La question est simple, dit M. le ministre des finances ; il s’agit de savoir qui du commerce ou de l’administration doit payer le convoyage. Je demanderai à M. le ministre des finances, quel est le devoir des employés des douanes. Ce sont des agents du service actif. Leur devoir est de se transporter partout où le gouvernement le leur ordonne. Quand ils accompagnent un convoi, ils font leur devoir, ils n’ont droit à aucune indemnité du trésor public, excepté quand il y a lieu pour eux à déplacement.

M. le ministre des finances (M. d'Huart). - Excepté quand il y a lieu pour eux à déplacement.

M. Dumortier. - Si vous mettez les frais du convoyage à la charge du commerce, il en résultera que vous aurez grevé le commerce d’un leges sans diminution pour le trésor public. Car vous ne diminueriez pas les appointements des employés, parce qu’ils auront eu un transit à escorter. C’est donc un leges que vous établissez, et un leges que le roi Guillaume n’avait pas eu l’idée d’imposer au commerce, puisque sous le gouvernement des Pays-Bas les convoyages se faisaient aux frais de l’administration, hors dans les cas formellement exceptés.

On a soulevé une question importante sur l’autorité qui ordonnera le convoyage. M. le ministre des finances dit que ce sont les directeurs ; admettons-le. Les employés verront de la fraude partout. N’a-t-on pas exigé que le poids de toutes les marchandises fût vérifié, parce que l’on a fraudé sur les rubans ? Comme les employés auront un bénéfice réel dans le convoyage, leur intérêt sera de démontrer au directeur que cette mesure est nécessaire, et ils n’auront pas de peine à convaincre ce fonctionnaire. De là multiplicité de convoyage, de là nécessité pour le gouvernement de créer une nuée d’employés.

Je citerai un exemple. A l’entrepôt de Tournay il se fait quelquefois cent à deux cents expéditions de transit par jour, à toute heure de la journée, depuis le lever jusqu’au coucher du soleil. Il faudra donc 100 à 200 employés pour escorter les marchandises jusqu’à la frontière.

M. le ministre des finances (M. d'Huart). - Est-ce là le transit ?

M. Dumortier. - Oui, c’est là le transit. Toute marchandise qui sort de l’entrepôt marche en transit. L’entrepôt est un territoire neutre pour le commerce.

Je vous le dis, voilà où vous arriverez si vous adoptez la proposition qui vous est soumise. Le gouvernement sera obligé de créer une nuée d’employés qu’il emploierait mieux à la répression de la fraude.

De plus, vous aurez occasionné une dépense énorme au commerce au profit des employés sans dégrever le commerce, et les employés, dans le but d’augmenter leur traitement, prouveront tous les jours aux directeurs la nécessité de convoyer telle ou telle marchandise.
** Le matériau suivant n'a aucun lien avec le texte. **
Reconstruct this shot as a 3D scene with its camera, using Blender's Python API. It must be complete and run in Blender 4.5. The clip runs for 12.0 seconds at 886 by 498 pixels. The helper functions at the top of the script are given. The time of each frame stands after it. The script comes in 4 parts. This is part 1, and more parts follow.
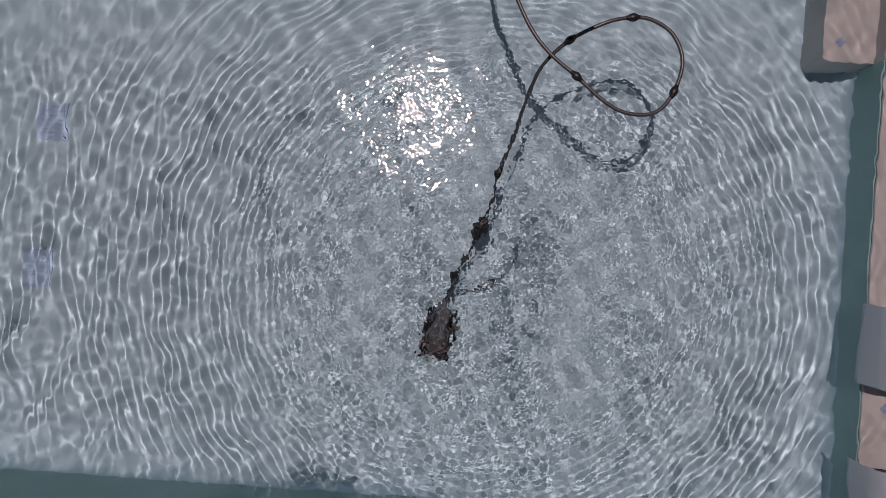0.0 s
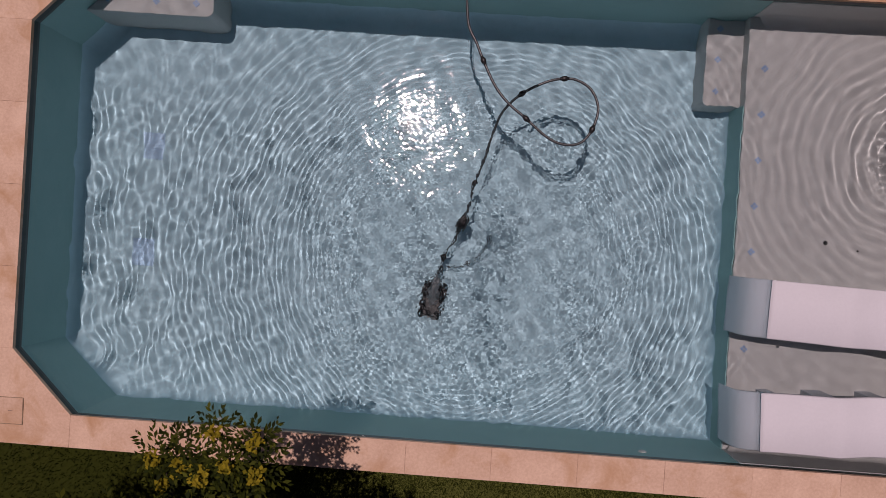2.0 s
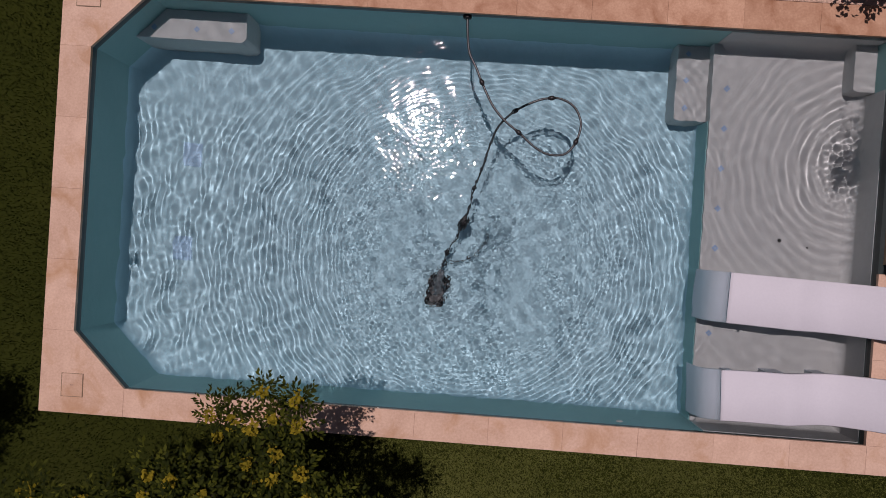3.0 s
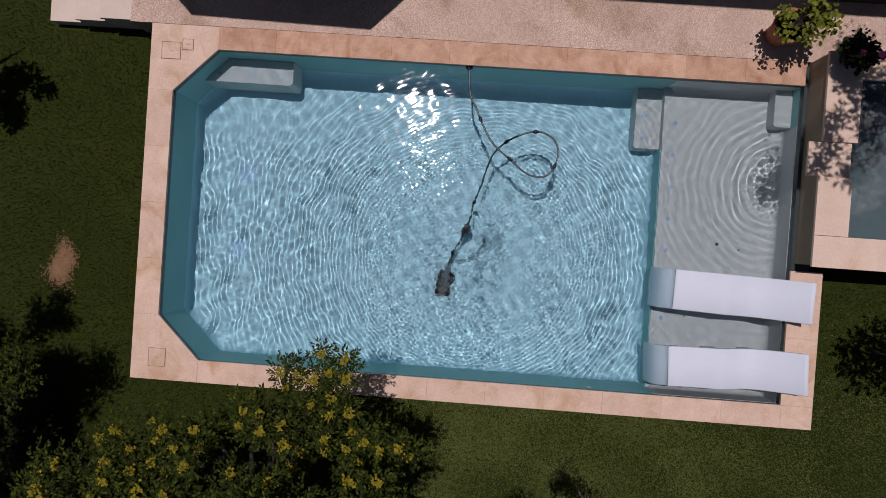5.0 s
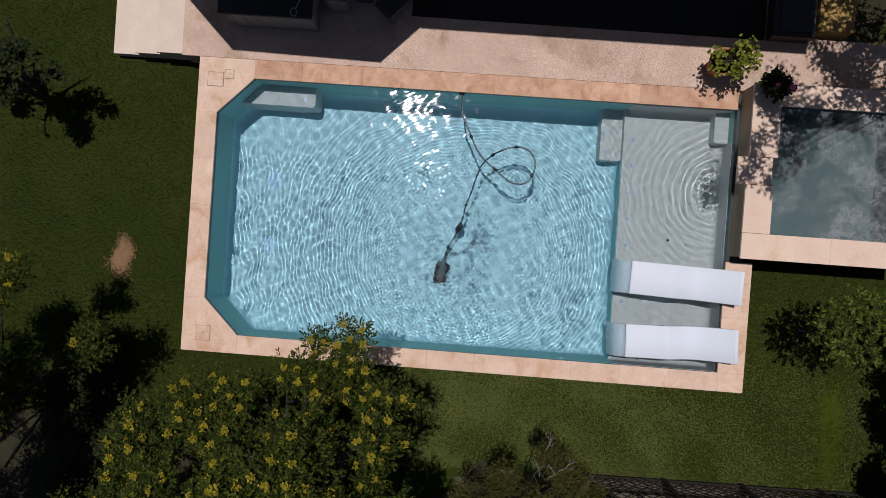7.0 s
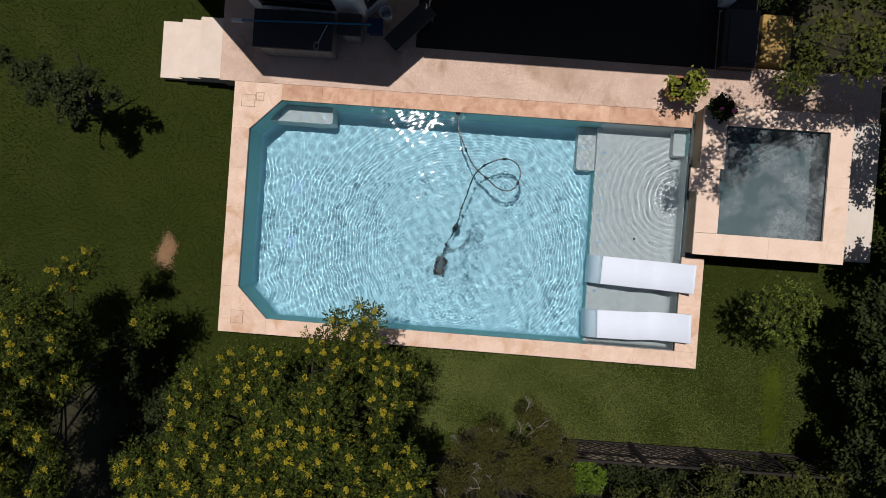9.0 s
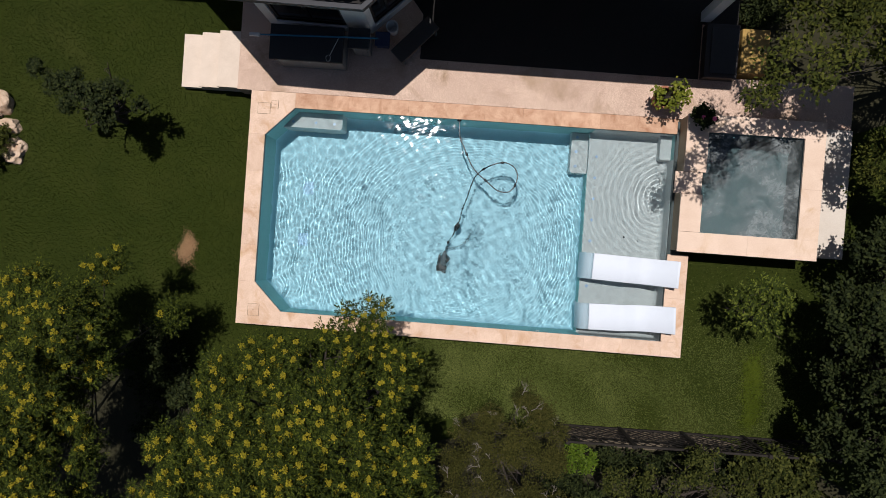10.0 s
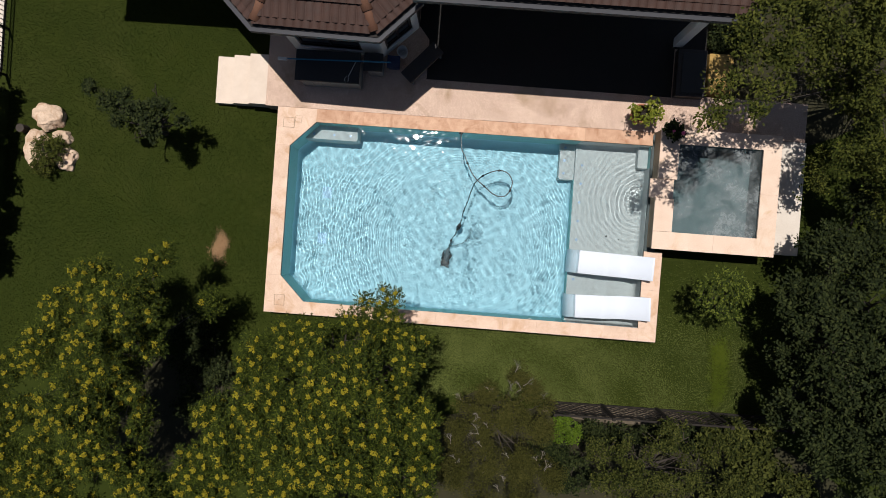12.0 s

M. Legrelle. - M. le ministre a dit que la section centrale n’a introduit son amendement qu’après de mûres réflexions. Voulez-vous savoir ce qui s’est passé à la section centrale ? La section centrale a cru qu’il y avait du doute dans l’interprétation de l’article du gouvernement. Elle a demandé à M. Engels ce que l’administration entendait faire, et la rédaction qu’elle a présentée n’a été que la traduction de la pensée de l’administration.

M. le ministre des affaires étrangères (M. de Muelenaere). - En définitive elle a adopté la disposition.

M. Legrelle. - Ainsi c’est bien au gouvernement, et non à la section centrale, qu’appartient l’idée malheureuse de faire payer au commerce les frais de convoyage.

M. le ministre a dit que le convoyage serait ordonné, non par les employés, mais par l’administration, et l’administration, selon lui, ce sont les directeurs. J’ai la plus grande confiance dans M. le ministre des finances. Mais je n’ai pas la même confiance dans tous les directeurs que je n’ai pas l’honneur de connaître.

En définitive, vous créerez des entraves pour le commerce. A tout instant les employés diront : Je ne sais pas si la marchandise ne doit pas être convoyée. Attendez que nous ayons reçu les ordres de M. le directeur. Voilà donc des retards très préjudiciables pour le commerce. Calculez la perte qui pourra en résulter.

M. le ministre des affaires étrangères (M. de Muelenaere). - T’t, t’t, t’t.

M. Legrelle. - T’t, t’t, t’t ne sont pas des raisons (hilarité générale.) Voulez-vous savoir à combien monteront les frais de convoyage ?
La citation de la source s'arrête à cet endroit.